Population stratification is unlikely to have been a confounding factor [21, 42] in the previous studies since the authors enrolled subjects from populations with a majority ethnic group (> 90%) [10, 11, 14, 16, 17, 19, 20], used the ancestry from a given region as one of the inclusion criteria [10, 18] or matched the cases and controls by ethnicity [12]. In the study by Abhary et al. [11], there was no difference in the allele frequencies of EPO polymorphisms among white subjects of European ancestry and non-white subjects of Asian and Middle Eastern ancestry. In our case-control study, the genotype and allele frequencies were virtually identical in white and non-white subjects.
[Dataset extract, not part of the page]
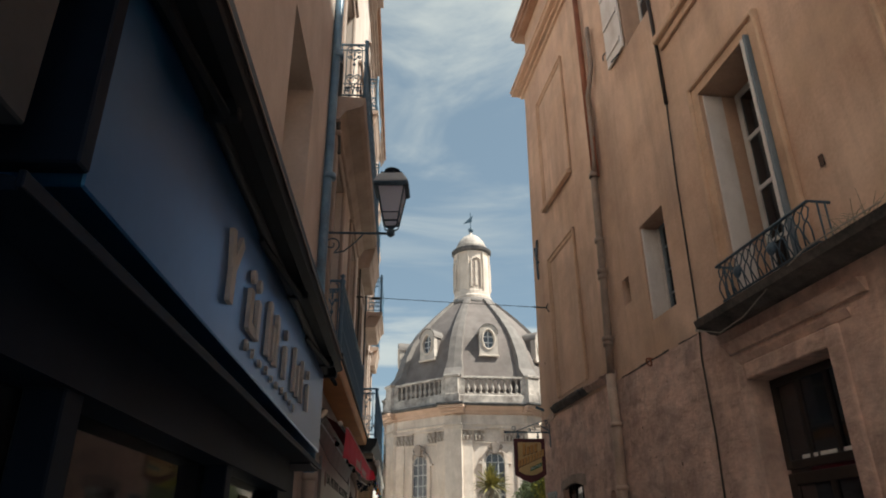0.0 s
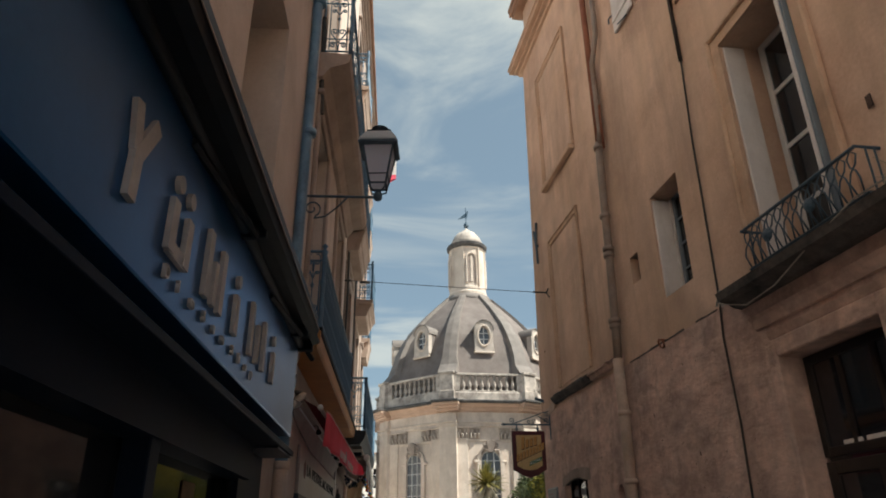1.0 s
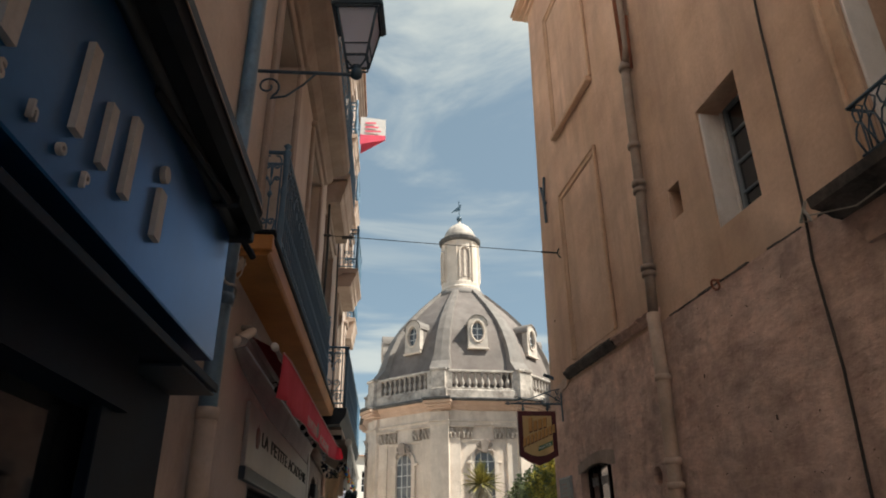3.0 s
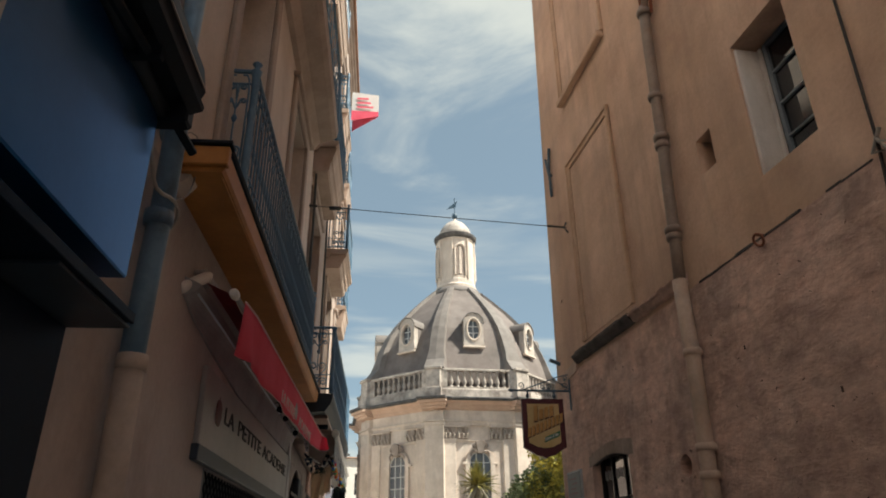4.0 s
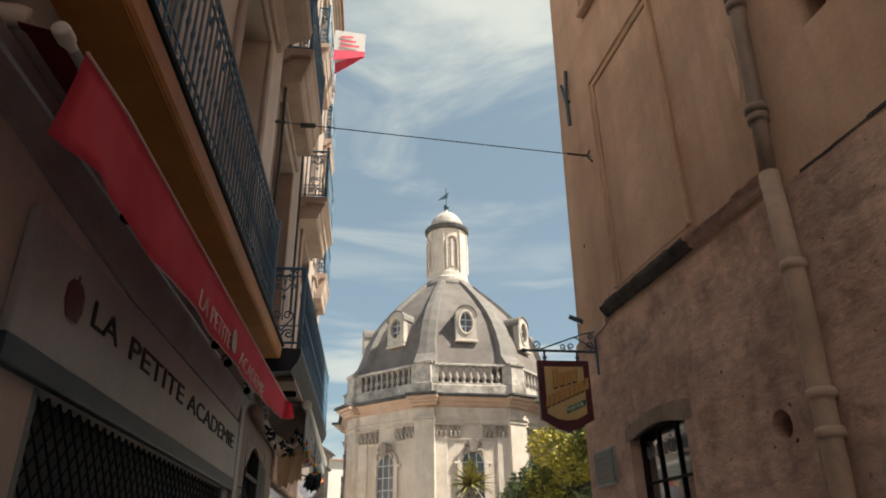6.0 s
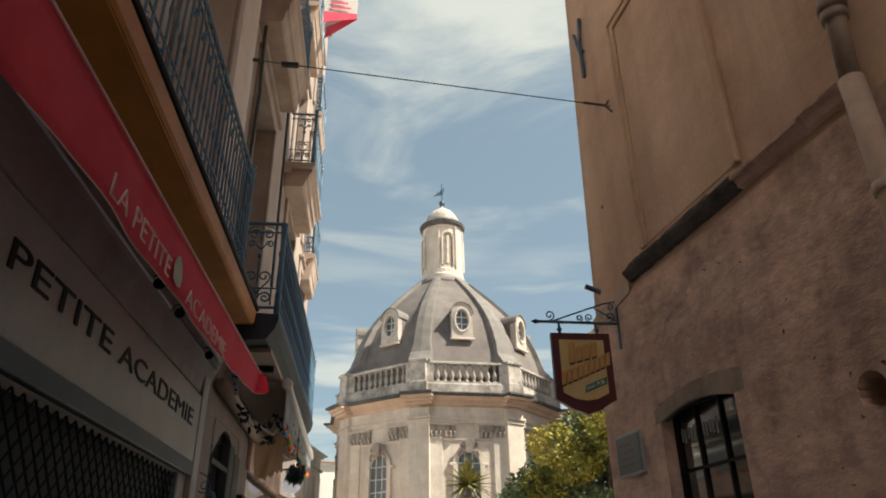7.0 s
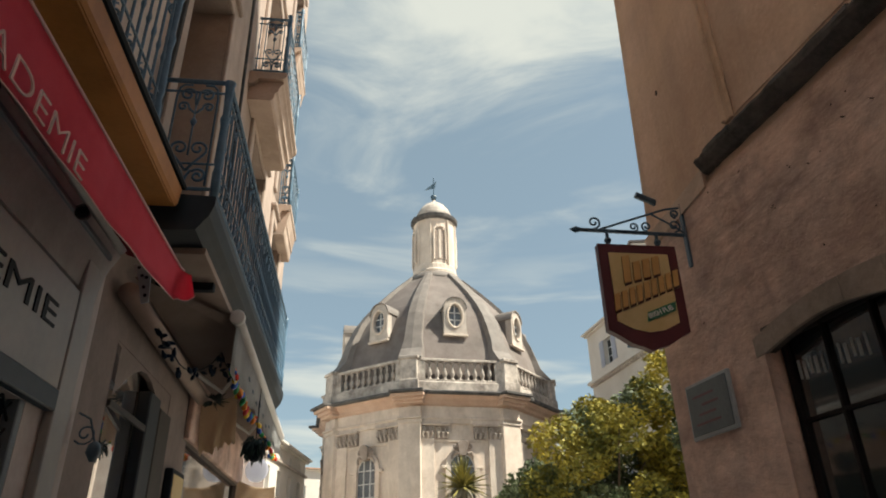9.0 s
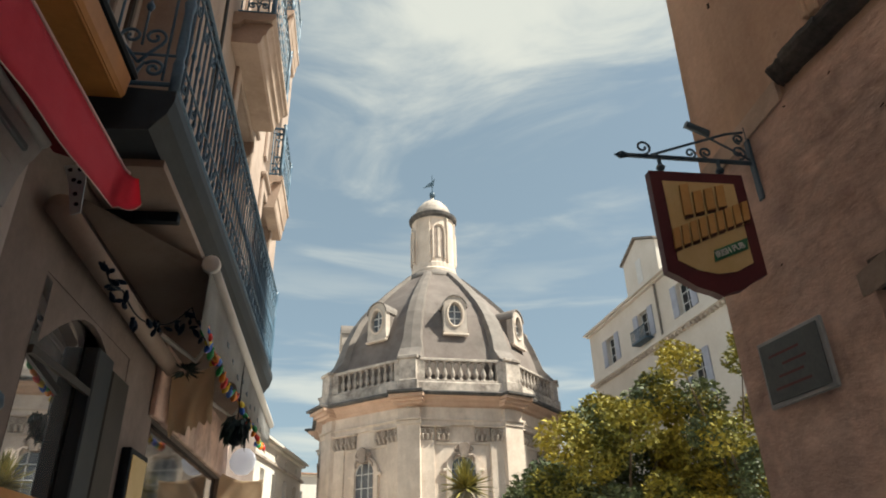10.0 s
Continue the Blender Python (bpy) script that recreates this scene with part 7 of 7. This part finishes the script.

On the other hand, the unavailability of all genotype data that could be incorporated in the quantitative synthesis is the main limitation of our meta-analysis. Some of the previous original studies were published without reporting the genotype frequencies of the polymorphisms under investigation. In addition, data reported in some papers were unclear, inaccurate, or did not match the sample size described in the text or in the tables. Despite our attempt to obtain all the missing genotype data by e-mail, they were still missing for the rs1617640 [13, 15], rs507392, and rs551238 [10] polymorphisms. Hence, we included most, but not all the previous studies that examined the association of EPO polymorphisms with DR and met the screening criteria. Although we could perform subgroup analyses by the severity of DR, considering NPDR, and PDR as separate outcomes, it was also limited by the lack of this information in most of the eligible studies. In future studies, authors, as well as the reviewers and editors, should be aware that the complete description of genotype frequencies and outcomes is essential to allow for comparisons across the studies and perform pooled association analyses.